On Feb 8, 2004, at 1:59 PM, Peter Fischer wrote:
Is there any way to create private "Helper" functions in objective-C? I have not been able to find any information on function scoping within a .h file. Obviously, a function can be declared & implemented in the .m file, making it somewhat private. However, the functions pretty much need to be implemented at the top of the .m file so that other functions can see them. Is there a way to declare private functions in the .h file, or at the very least, forward declare them at the top of a .m file, and provide implementation further down in the .m. Thanks for any help in advance.

Objective-C doesn't have the ability to declare methods as public, private, or protected - they're all public. You can declare variables as protected, public or private, although I honestly haven't really seen that done much. Cocoa is a much more trusting language than Java and C++, which are rather paranoid languages. =)
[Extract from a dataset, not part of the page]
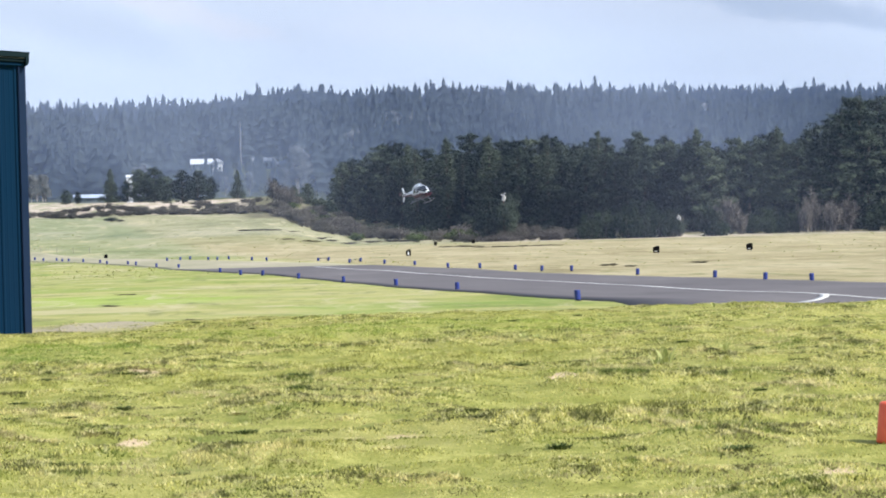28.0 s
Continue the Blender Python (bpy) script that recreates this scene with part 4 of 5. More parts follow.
    # single pines on the dunes
    for k, x, y, h, w in ((4, -31.6, 520, 6.4, 1.5), (0, -26.4, 522, 6.6, 1.45), (2, -23.6, 520, 7.0, 1.5), (3, -21.6, 526, 5.4, 1.6), (1, -18.4, 520, 6.3, 1.7), (6, -15.7, 522, 6.0, 1.6), (3, -13.4, 525, 4.4, 1.6),
                          (5, -8.4, 520, 5.4, 1.7), (6, -28.7, 519, 4.2, 1.3), (1, -1.6, 524, 4.0, 1.3), (0, 4.6, 540, 4.4, 1.3), (2, -40.5, 530, 2.8, 1.6), (1, -38.3, 530, 2.4, 1.6), (6, 2.0, 560, 3.6, 1.6)):
        plant_tree(k, x, y, h, w, "small dark pine standing alone on the dunes" if k not in (4, 5) else "small pointed spruce on the dunes", "dune pines", rs.uniform(0, 360))


build_field_edge()


def build_snag(x, y, h, top):
    """A dead tree: dark stem, bleached broken top with a few bare limbs."""
    rs = np.random.RandomState(int(x * 10))
    ob = thing("dead_snag", pose(x, y, gz(x, y), 0, 0, 20), "dead tree with a bleached broken top among bushes", "tree", "bleached snags")
    part("trunk", tube_bm([(0, 0, -0.3), (0.05, 0, h * 0.5), (0, 0, h - top * 0.6)], [0.16, 0.12, 0.10], 7), BARK, ob)
    part("broken_top", tube_bm([(0, 0, h - top * 0.6), (0.1, 0, h), (-0.05, 0, h + top * 0.5)], [0.22, 0.30, 0.05], 6), BLEACHED, ob, "bleached splintered wood")
    for i in range(7):
        a, q = rs.uniform(0, 6.28), rs.uniform(-0.3, 0.5)
        r = top * rs.uniform(0.3, 0.6)
        part("limb", tube_bm([(0, 0, h + q * top - 0.1), (r * math.cos(a), r * math.sin(a), h + q * top + 0.25 * top)], [0.10, 0.04], 5), BLEACHED, ob)


for _i, (_x, _y, _w, _h) in enumerate(((30.6, 387.0, 5.0, 5.4), (27.8, 387.4, 4.4, 4.2), (43.2, 380.6, 2.6, 2.6), (53.5, 381.0, 2.0, 2.5))):
    plant_bush("pine", _i, _x, _y, _w, _h, "dense dark green bush in front of the pines", "dark bushes", "evergreen_bush")
build_snag(30.1, 386.5, 5.9, 0.85)
build_snag(43.2, 381.0, 2.4, 0.7)
build_snag(53.6, 382.0, 2.5, 0.7)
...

There are a couple of ways of doing the equivalent. One of them is what you've mentioned - simply not including the method in your header file. Another way that Apple's engineers seem to use a lot is to declare categories specifically for blocks of related "private" functionality. The category can be contained in a separate header and, thus, the methods won't be obvious to outside coders. If someone does a little reverse engineering and discovers your method, there's nothing preventing them from calling it, but any decent Cocoa developer is going to know that they are using a "private" undocumented method at their own risk.

Basically, Obj-C will let you call any method (actually "send any message" is technically what you're doing) on any object without error (though it won't do anything if the method doesn't exist) - this ability is inherent in the basic underlying design of Cocoa. By declaring your methods in a category, or by not including them in your header file, you are saying "Beware, proceed at your own risk." Don't worry about totally locking people out the way you do in Java. After spending some time in Obj-C, you'll come to realize that there's far less need to do that than you once thought (I know... I asked this exact same question about 3 years ago on this list). Objective-C's syntax can be learned in a day, but it takes a little longer to really wrap your head around it.